The Tanker: Bill McBurney, who grew up in Harlem, was a member of the first African American tank battalion to see combat. Although proud to enlist, when he and his segregated battalion were sent to the Jim Crow South to train, he was confronted by racism both from the locals and from white soldiers who were training nearby. Despite claims that black soldiers were unfit for combat, McBurney and his battalion were sent to Europe in 1944 and fought with distinction in the Battle of the Bulge.The Prisoner of War: Born and raised in Borough Park in Brooklyn, Paul Canin (now a resident of Berkeley, CA) enlisted in the Army Air Force after high school graduation and was sent to Europe as a radar navigator on a bomber plane. On a bombing raid of an oil refinery on the outskirts of Auschwitz, his plane was shot down and he parachuted out. He was captured by German soldiers and held as a prisoner of war for eight months. He and other Jewish soldiers were separated from the others, raising fears they would be sent to a concentration camp. A talented artist, he filled his YMCA-issued diary with pencil sketches of his barracks-mates, and used paints bribed from the guards and a paintbrush made out of his own hair to create dramatic watercolors of the moment his plane was shot down. His stunning artwork is featured in the program.

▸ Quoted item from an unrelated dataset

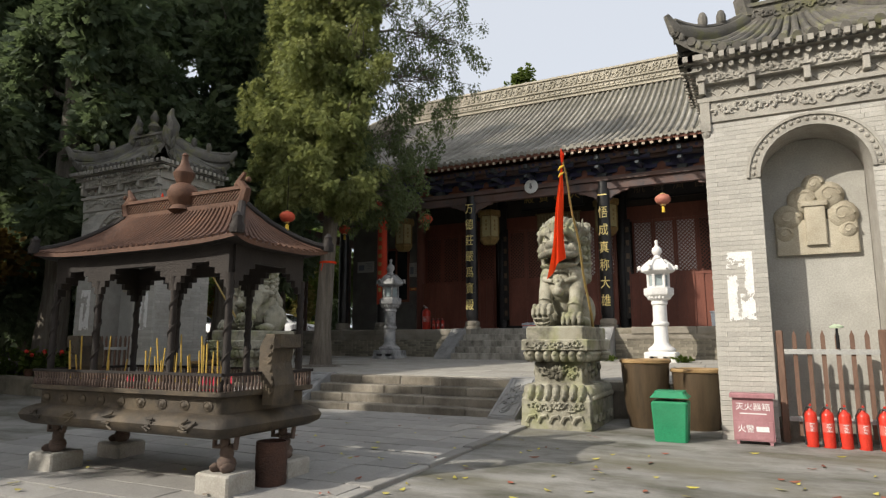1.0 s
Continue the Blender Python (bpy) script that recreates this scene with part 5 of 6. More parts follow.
def extinguisher(x, y, z, h, group, big=False, turn=0.0):
    r = h * (0.17 if big else 0.135)
    o = thing("fire_extinguisher", "red wheeled fire extinguisher on the porch" if big else "red dry-powder fire extinguisher with black hose", "fire extinguisher", group, at=(x, y, z))
    part("cylinder", Mesh().lathe(x, y, [(r * 0.95, z), (r, z + 0.02), (r, z + h * 0.74), (r * 0.85, z + h * 0.81), (r * 0.4, z + h * 0.86), (r * 0.35, z + h * 0.9)], 18), M["red"], o, smooth=True)
    part("label_band", Mesh().lathe(x, y, [(r + 0.002, z + h * 0.36), (r + 0.002, z + h * 0.58)], 18), M["print_red"], o, smooth=True)
    q = random.Random(int(x * 77))
    m = Mesh()
    for k in range(6):
        a0, a1 = -1.95 + q.uniform(0, 0.25), -1.2 + q.uniform(-0.3, 0.1)
        zz = z + h * (0.38 + 0.033 * k)
        m.grid([[(x + (r + 0.004) * math.cos(a0 + (a1 - a0) * i / 5), y + (r + 0.004) * math.sin(a0 + (a1 - a0) * i / 5), zz + d) for i in range(6)] for d in (0, h * 0.011)])
    part("print_line", m, M["white"], o, kind="stuff")
    part("valve", Mesh().lathe(x, y, [(r * 0.36, z + h * 0.88), (r * 0.36, z + h * 0.94), (r * 0.2, z + h * 0.95)], 10).box(x - 0.015, x + 0.015, y - r * 1.2, y + r * 0.3, z + h * 0.93, z + h * 0.96), M["chrome"], o)
    part("handle", Mesh().tube([(x, y, z + h * 0.95), (x, y - r * 0.6, z + h * 1.0), (x, y - r * 1.5, z + h * 0.99)], 0.012, 6), M["white"] if big else M["red"], o)
    part("hose", Mesh().tube([(x + r * 0.3, y, z + h * 0.92), (x - r * 0.6, y - r * 0.6, z + h * 0.93), (x - r * 1.15, y - r * 0.4, z + h * 0.75), (x - r * 1.15, y - r * 0.4, z + h * 0.4), (x - r * 1.0, y - r * 0.4, z + h * 0.15)], h * 0.016, 6), M["tyre"], o)
    part("nozzle", Mesh().tube([(x - r * 1.0, y - r * 0.4, z + h * 0.17), (x - r * 1.0, y - r * 0.45, z + h * 0.05)], [h * 0.018, h * 0.03], 8), M["tyre"], o)
    if big:
        for s in (-1, 1):
            part("wheel", Mesh().tube([(x + s * (r + 0.01), y + r * 0.4, z + 0.07), (x + s * (r + 0.05), y + r * 0.4, z + 0.07)], 0.075, 12), M["tyre"], o)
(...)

The Thunderbolt Maker: Josephine Rachiele, an Italian-American woman from Babylon, Long Island, contributed to the war effort by becoming a riveter at Republic Aviation, one of the nation's largest manufacturers of wartime aircraft. Thousands of women took part in this effort, working 60-hour weeks as they learned to operate drill presses and riveting guns. Rachiele worked at Republic alongside two of her sisters; the three of them were dubbed "The Home Front Sisters" in the company newspaper. She shares memories of exhausting hours on the factory floor as well as the day Tommy Dorsey came to Republic to give a morale boosting concert for the defense workers.
The Marine: Raised in Westchester County, Marine Lieutenant Phil Wood wrote letters home to his mother and sister in New York describing the rigors of training, his pride in being a Marine officer, his fears about combat, his homesickness for the city, and finally the changes he experienced after being in battle. Killed by enemy rifle fire in the Pacific, his letters are read aloud throughout the program, the universal themes tying together the stories of all the characters.